A real-world example: Your app needs to work on both Android and iOS, across various screen sizes (from small phones to tablets), and on different OS versions (iOS 15, 16, 17, and Android 11, 12, 13, 14). That’s potentially dozens of combinations. Cloud testing platforms let you run your automated tests across all these configurations in parallel. What might take weeks of manual testing can be completed in hours.
Faster Testing Equals More Testing
Speed matters enormously in modern development. A suite of automated tests that would take a human team days to execute manually can run in minutes or hours when automated. This speed enables testing at a frequency that would be impossible manually.
Speed Advantages of Automation:
- A manual tester might complete 10 to 15 test cases per hour
- An automated test suite can execute hundreds or thousands of test cases in the same time
- Full test suites can run multiple times per day, before every release, or even after every code change
- Overnight and weekend testing becomes possible, with fresh results available every morning
More frequent testing means bugs are caught faster, closer to their introduction, when they’re easiest to fix. The speed advantage maximizes productivity without burning out your testing team.
Performance and Load Testing
Some bugs only appear under stress. How does your app handle 10,000 simultaneous users? What happens when the user’s network connection drops suddenly? Does your app leak memory over extended use?
Automated tools for testing, like testRigor, can simulate thousands of virtual users interacting with your app simultaneously, stress-testing your backend services and identifying bottlenecks before real users encounter them. They can run memory profiling for hours or days to catch slow memory leaks that wouldn’t be apparent in short manual testing sessions. They can simulate various network conditions (3G, 4G, 5G, intermittent connectivity) and verify your app handles all gracefully.
For example, an e-commerce app might work perfectly during normal testing, but crash during a Black Friday sale when traffic spikes 10x. Automated load testing can simulate that traffic spike beforehand, revealing bugs that only appear under heavy load and giving developers time to fix them before the actual event.
What Automation Cannot Do
Before you rush to automate everything, let’s be realistic about automation’s limitations. It’s powerful, but it’s not magic.
Key Limitations of Test Automation:
- No creative exploration: Automated tests only check what you explicitly program them to check. They can’t explore your app creatively or think “what if I try this weird thing?” the way human testers do
- Limited UX evaluation: Visual and UX bugs often require human judgment. Automation can verify that a button exists in the correct location, but can’t judge whether the color scheme is appealing or whether the user flow feels intuitive
- Upfront investment required: Writing test scripts takes time and expertise. You need developers or QA engineers who understand both testing principles and programming
- Ongoing maintenance: As your app evolves, your automated tests must evolve too.
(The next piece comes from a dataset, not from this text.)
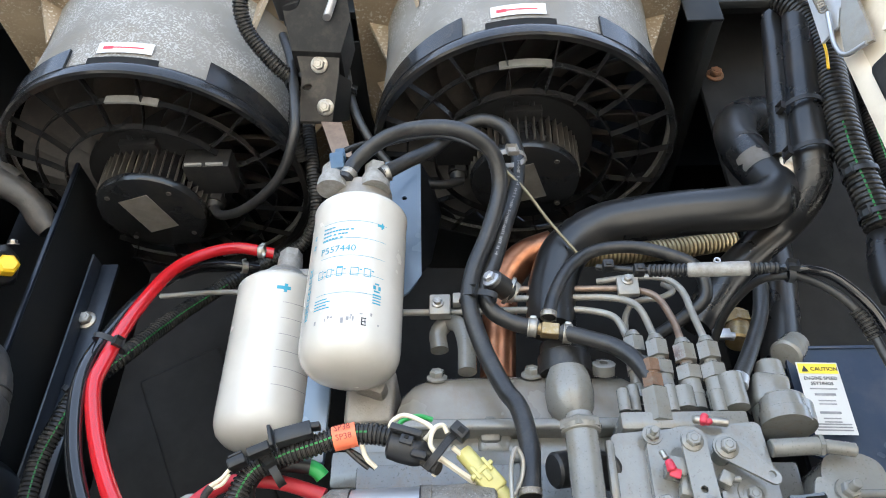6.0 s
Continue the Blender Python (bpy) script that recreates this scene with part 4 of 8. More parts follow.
# stop screw with red tamper paint
c = V((0.137, 0.365, 1.956))
bm = B()
box(bm, c, (0.014, 0.018, 0.013), 0.002, 2, (0, 12, 0))
box(bm, c + V((0.006, 0.002, -0.012)), (0.010, 0.014, 0.016), 0.002, 2, (0, 10, 0))
lathe(bm, c + V((0, -0.006, -0.004)), (0.05, -1, -0.1), [(0, 0.0035), (0.004, 0.003)], 12)
part("stop_block", bm, GREY_PAINT, pump)
bm = B()
rod(bm, (0.130, 0.354, 1.959), (0.132, 0.354, 1.951), 0.0028, 0.0036, 12, 0.001)
box(bm, (0.134, 0.355, 1.950), (0.008, 0.003, 0.007), 0.0014, 2, (0, 20, 0))
part("sealed_screw", bm, RED_SEAL, pump, "screw daubed with red tamper paint")
bm = B()
rod(bm, (0.127, 0.356, 1.966), (0.129, 0.355, 1.960), 0.0022, None, 10, 0.0006)
part("screw_tip", bm, ZINC, pump)
# second sealed screw on top
bm = B()
rod(bm, (0.156, 0.365, 1.993), (0.181, 0.365, 1.990), 0.0032, None, 12, 0.001)
part("top_screw", bm, ZINC, pump)
bm = B()
box(bm, (0.1635, 0.364, 1.9925), (0.0060, 0.008, 0.0085), 0.0024, 3, (0, 25, 0))
box(bm, (0.1665, 0.363, 1.9900), (0.0050, 0.006, 0.0045), 0.0018, 3, (0, -10, 0))
part("top_seal", bm, RED_SEAL, pump, "red tamper paint on a nut")
# throttle arm plate
bm = B()
slab(bm, lug((0.173, 0.356, 1.969), (0.201, 0.356, 1.947), 0.0095, 0.0048), 0.0028, holes=(((0.200, 0.356, 1.949), 0.0026),))
part("arm", bm, GREY_PAINT, pump)
bolt(pump, (0.173, 0.356, 1.968), (0, -1, 0), 0.0056, GREY_PAINT)
bm = B()
lathe(bm, (0.173, 0.356, 1.968), (0, 1, 0), [(0, 0.007), (0.02, 0.007)], 20)
part("arm_shaft", bm, GREY_PAINT, pump)
bm = B()
box(bm, (0.169, 0.362, 1.947), (0.009, 0.012, 0.010), 0.0012, 2, (0, 30, 0))
rod(bm, (0.169, 0.362, 1.947), (0.180, 0.362, 1.948), 0.0022, None, 10, 0.0005)
part("link_pin", bm, GREY_PAINT, pump)
bm = B()
lathe(bm, (0.191, 0.377, 1.942), (0, -1, 0), [(0, 0.012), (0.004, 0.011)], 24)
part("bearing_cap", bm, GREY_PAINT, pump)

# ---- lever ----
lever = thing("throttle_lever", "flat steel lever bolted to the injection pump", "lever", (0.150, 0.350, 1.881))
bm = B()
slab(bm, lug((0.150, 0.353, 1.974), (0.153, 0.353, 1.909), 0.0086, 0.0092), 0.003, holes=(((0.151, 0.353, 1.938), 0.0026),))
part("upper_arm", bm, GREY_PAINT, lever, "grey painted upper arm")
bm = B()
lo = round_outline([(0.148, 0.356, 1.912), (0.163, 0.356, 1.913), (0.164, 0.356, 1.823), (0.159, 0.356, 1.815), (0.149, 0.356, 1.817), (0.145, 0.356, 1.827)], 0.004)
slab(bm, lo, 0.003, holes=(((0.154, 0.356, 1.891), 0.0034),))
part("lower_arm", bm, LEVER_STEEL, lever, "bare steel lower arm")
bm = B()
slab(bm, [(0.163, 0.355, 1.937), (0.166, 0.355, 1.937), (0.165, 0.355, 1.911), (0.162, 0.355, 1.911)], 0.012)
part("arm_fold", bm, GREY_PAINT, lever)
for p in ((0.149, 0.353, 1.972), (0.153, 0.353, 1.926), (0.154, 0.353, 1.913)):
    bolt(lever, p, (0, -1, 0), 0.0054, GREY_PAINT)
bm = B()
lathe(bm, (0.153, 0.360, 1.943), (0, 1, 0), [(0, 0.0065), (0.018, 0.0065)], 18)
part("pivot_shaft", bm, GREY_PAINT, lever)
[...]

UI changes often break tests, requiring updates to test scripts
- False positives: Neglected test suites become unreliable, producing false positives that erode trust in the automation
The best approach combines automation and manual testing. Use automation for repetitive tasks, regression testing, and scenarios requiring consistency or speed. Use human testers for exploratory testing, UX evaluation, and scenarios requiring creativity or judgment. They’re complementary tools, not competitors.
Real-World Impact and Examples
So does automation actually work in practice? The evidence says yes. Organizations that implement comprehensive test automation consistently report significant improvements in their release quality and velocity.
Many leading mobile apps run thousands of automated tests on every code change. This enables them to deploy updates multiple times per day while maintaining stability. Companies report catching 70% to 80% of bugs before they reach production through automated testing, dramatically reducing the bugs that real users encounter.
Measurable Benefits of Test Automation:
- Teams can shift from monthly or quarterly releases to weekly or even daily updates
- A bug reduction of 40% to 60% in production is common after implementing robust test automation
- The severity of bugs that do reach production tends to decrease
- Finding and fixing a bug in production costs 10 to 100 times more than catching it during development
The financial impact matters too. By catching more bugs earlier, automation delivers significant ROI despite its upfront costs, considering the savings from avoiding emergency fixes, reduced customer support costs, preventing user churn, and protecting reputation.
Getting Started with Mobile Test Automation
Ready to explore automation for your mobile app? Here’s how to begin without getting overwhelmed.
Practical Steps to Begin:
- Start small with critical flows: Don’t try to automate everything at once. Identify the 3 to 5 most critical user journeys in your app (perhaps login, core feature usage, and checkout) and automate those first
- Build gradually: Each automated test you write teaches you something about your app’s testability and your team’s automation capabilities
- Learn from failures: When a test fails, investigate whether it caught a real bug or whether the test itself needs improvement
- Invest in learning: Budget time for your team to learn testing frameworks, best practices, and your chosen automation tools
- Choose the right battles: Some features are easier to automate than others. Focus your early automation efforts where you’ll get the most reliable, maintainable tests
Conclusion
So, can automation reduce mobile app bugs? Absolutely yes, and the evidence is overwhelming. Automation provides consistency that humans can’t match, speed that enables testing at scale, and coverage across device configurations that would be impossible manually. It catches bugs earlier in development when they’re cheaper to fix, enables faster release cycles, and significantly reduces the number and severity of bugs reaching production.
If you’re not using automation yet, there’s never been a better time to start. The tools are more accessible than ever, the community support is extensive, and the competitive pressure to deliver high-quality apps quickly makes automation practically essential. Start small, learn continuously, and gradually build your automation capabilities. Your users don’t care about your development process; they just want apps that work reliably, every time. Automation is one of the most powerful tools available to deliver on that expectation.